Adeline Monzier travaillait pour une société de distribution quand elle est arrivée à New York, où son conjoint devait effectuer un post-doc. Elle a commencé à Unifrance à mi-temps. Avant son recrutement, l’organisation avait réduit la voilure aux États-Unis, passant de « cinq-six employés sur la 5e Avenue dans les années 1990 à deux puis un », se rappelle-t-elle. La charge de travail, elle, est restée soutenue. La Française était notamment responsable, avec Florence Almozini, la programmatrice-cinéma du Lincoln Center, d’organiser « Rendez-vous with French Cinema », un grand festival annuel dédié au cinéma français en présence d’acteurs et de réalisateurs venus de l’autre côté de l’Atlantique.
Elle se félicite d’avoir modernisé cette institution, qui fêtera ses trente ans l’an prochain, en « resserrant la programmation et en mettant en avant une nouvelle génération de réalisateurs » auprès du public new-yorkais. Cela s’est traduit par la mise en place d’un prix attribué par un jury d’étudiants à un cinéaste émergent, l’organisation de « masterclasses » d’artistes français dans les universités de la Grosse Pomme et la tenue de projections pour les collégiens et les lycéens.
En marge de « Rendez-vous », Unifrance a également lancé une journée de rencontre entre professionnels français et américains du secteur pour favoriser la distribution d’œuvres aux États-Unis. « Quand j’ai commencé à travailler sur le festival, le public était très établi, âgé, blanc, CSP+. Remplir les salles n’était pas un souci, se souvient-elle. Mais nous avions l’ambition de montrer aux New-Yorkais que le cinéma français ne se limitait pas à la Nouvelle Vague et à des acteurs confirmés, mais qu’il était aussi éclectique, diversifié et ouvert sur le monde par le biais des co-productions ».
Ces dernières années, les festivaliers ont ainsi découvert le travail d’Alice Diop (« Saint Omer »…), Céline Sciamma (« Portrait de la jeune fille en feu », « Bande de filles »), Ladj Ly ( « Les Misérables »), Rachid Hami (« Pour la France »). Sur les vingt-et-un longs-métrages montrés lors de l’édition 2024, plus de la moitié a été réalisée par des femmes et huit étaient des primo-réalisations, d’après le Lincoln Center. « Quand je vois les salles du festival aujourd’hui, elles sont très différentes d’il y a dix ans. Le public traditionnel, friand du cinéma d’auteur, a continué à venir (…) mais nous avons aussi conquis une population nouvelle, plus large », se félicite-t-elle.
Adeline Monzier reconnaît que la promotion des œuvres tricolores aux États-Unis n’est pas chose aisée. « Même en travaillant beaucoup, c’est un territoire extrêmement compliqué.
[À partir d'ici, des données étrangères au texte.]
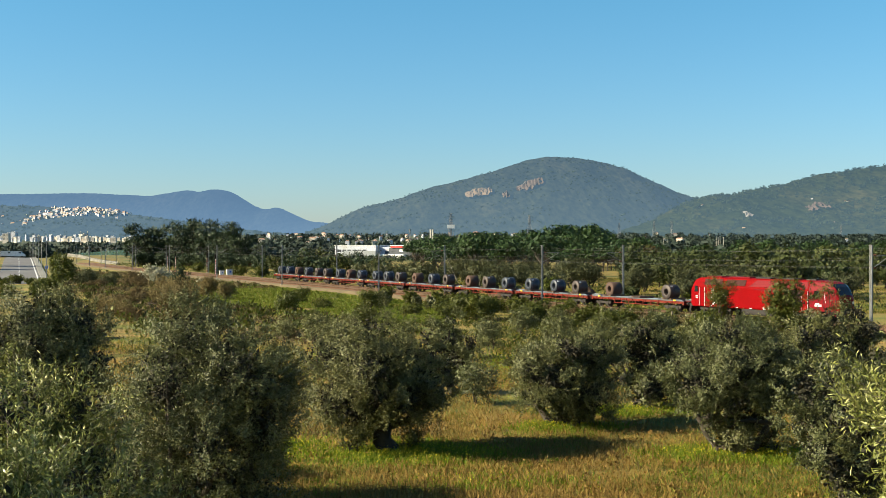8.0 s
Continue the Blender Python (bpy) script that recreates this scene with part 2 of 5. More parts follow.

On a peu de parts de marché, 2-3% », rappelle-t-elle. Elle se félicite toutefois du succès de films récents « qui ont montré la diversité des voix et renouvelé l’image » de la France : « Portrait de la jeune fille en feu », « Anatomie d’une chute », « Les Misérables »… Beaucoup sont le fait de femmes ou de cinéastes non-blancs.
La cinéphile entend continuer à accompagner cette « vague » dans sa nouvelle vie professionnelle. Au Metrograph, elle prévoit de mettre en avant le travail d’Alice Diop en novembre. Comme consultante, elle aidera la société de production d’Agnès Varda, Ciné-Tamaris, à développer un projet éducatif inédit aux États-Unis : la mise à disposition de différents établissements scolaires des rushes du film « Les glaneurs et la glaneuse » pour que les élèves puissent les utiliser dans des courts-métrages. L’initiative est soutenue par Netflix et la Film Foundation de Martin Scorsese notamment, indique-t-elle.
Et elle reprendra Uptown Flicks, les projections mensuelles de films français à Harlem lancées en 2018 avec son amie Marie Gentine, à la fin octobre. « Le cinéma ne change peut-être pas des vies, mais je crois en sa capacité à créer une ouverture sur des cultures et des mondes que nous ne connaissons pas ».